= Required task =
Write out the full listing exactly as given, minus the images.
++++++++++++++++++++
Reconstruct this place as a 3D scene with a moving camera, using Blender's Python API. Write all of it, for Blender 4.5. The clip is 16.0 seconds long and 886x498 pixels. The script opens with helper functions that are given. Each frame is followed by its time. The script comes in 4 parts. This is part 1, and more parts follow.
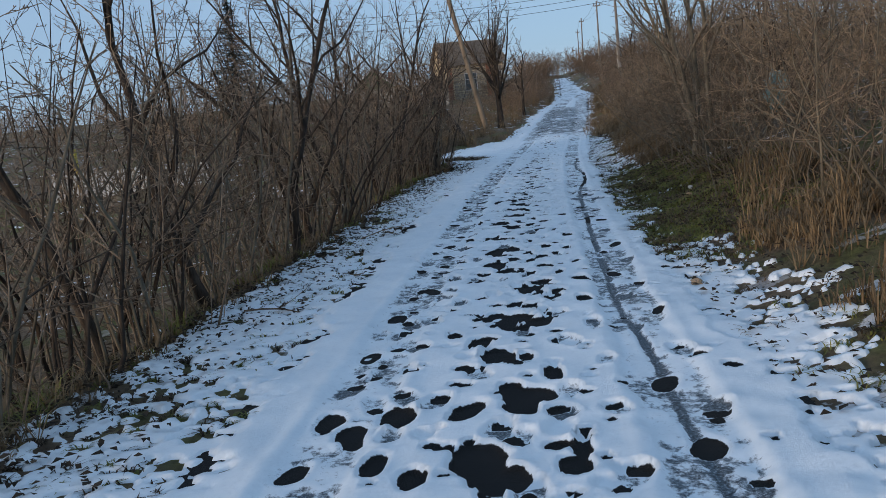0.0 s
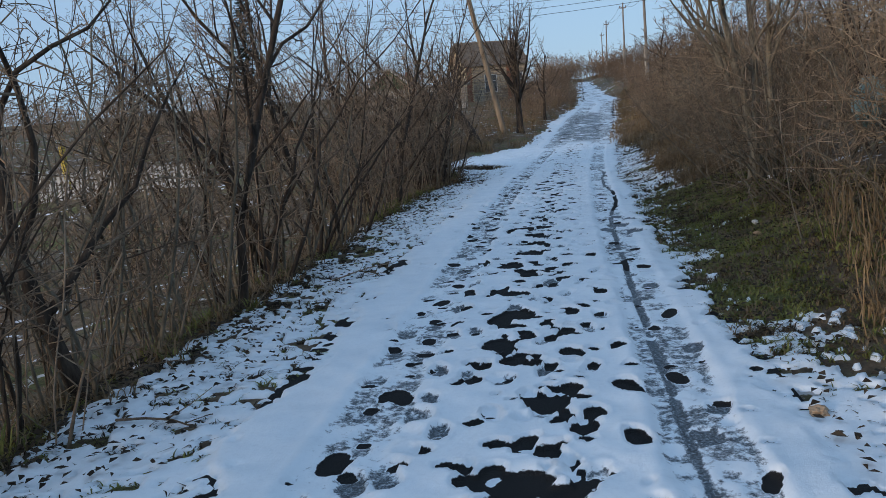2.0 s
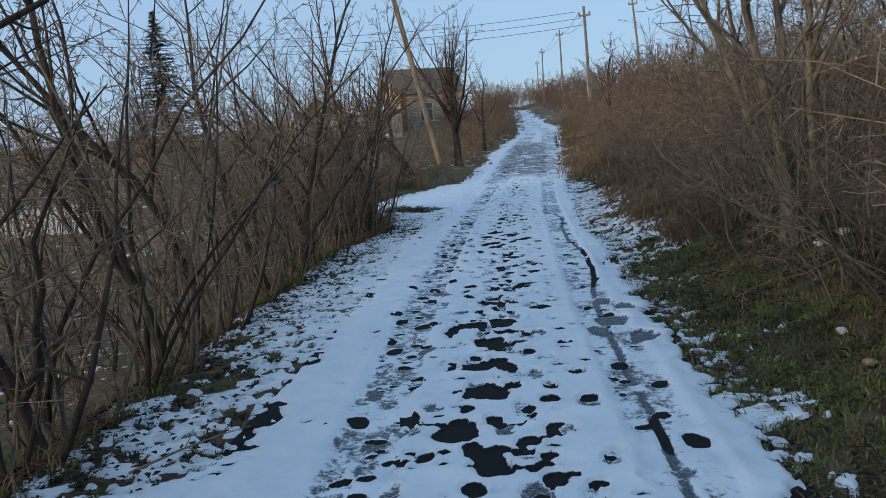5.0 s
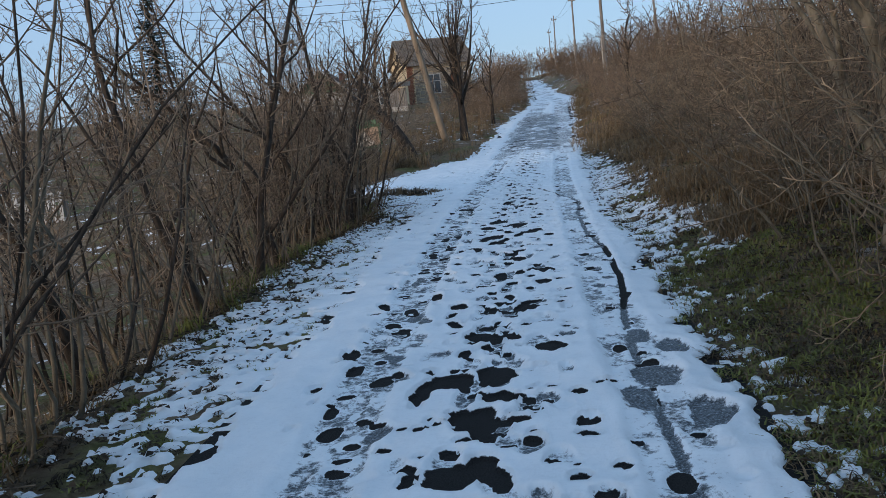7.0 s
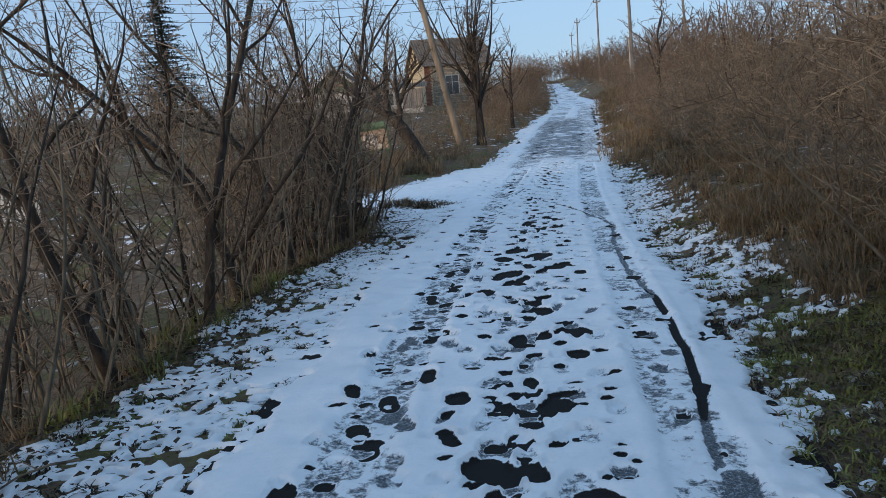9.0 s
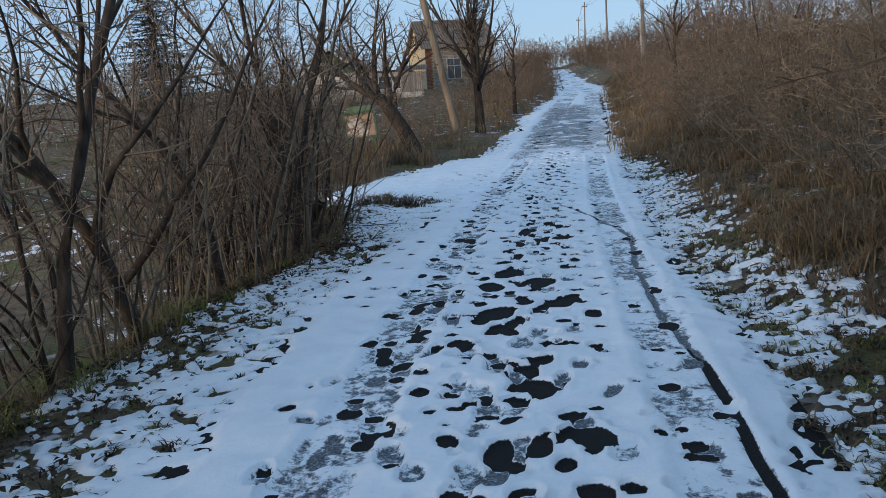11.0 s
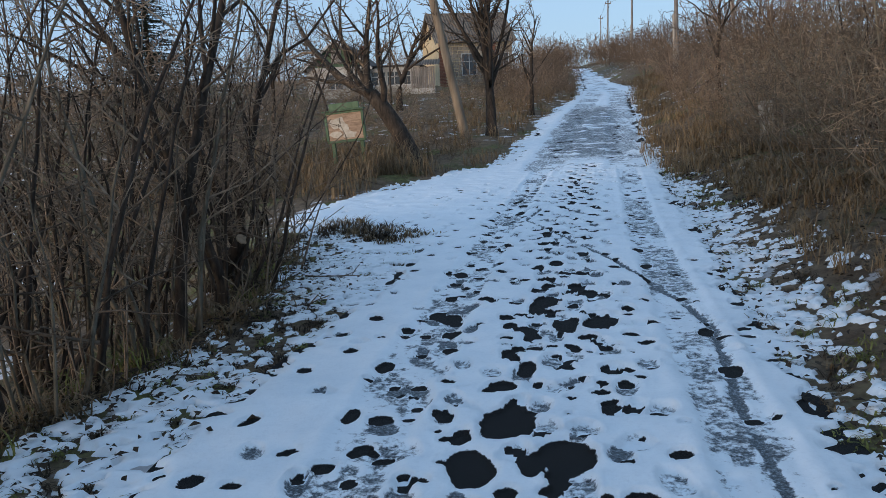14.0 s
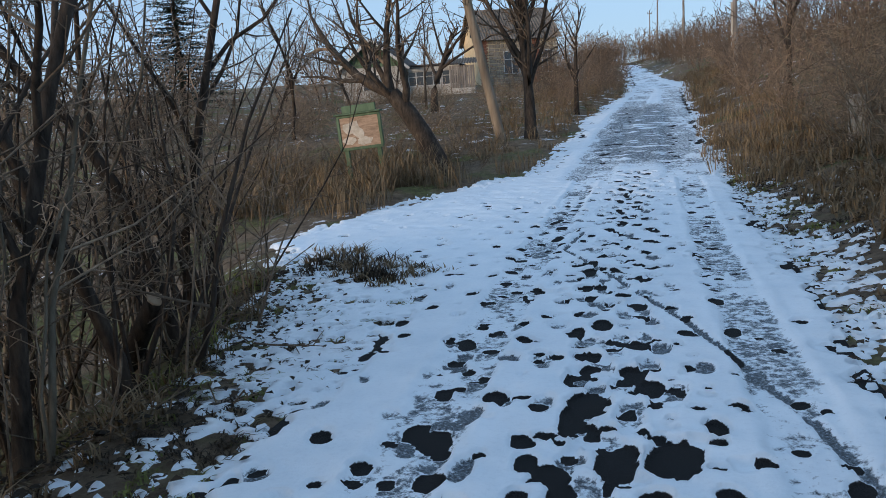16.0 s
++++++++++++++++++++
= The reply =
Reconstruct this place as a 3D scene with a moving camera, using Blender's Python API. Write all of it, for Blender 4.5. The clip is 16.0 seconds long and 886x498 pixels. The script opens with helper functions that are given. Each frame is followed by its time. The script comes in 4 parts. This is part 1, and more parts follow.
0.0 s
2.0 s
5.0 s
7.0 s
9.0 s
11.0 s
14.0 s
16.0 s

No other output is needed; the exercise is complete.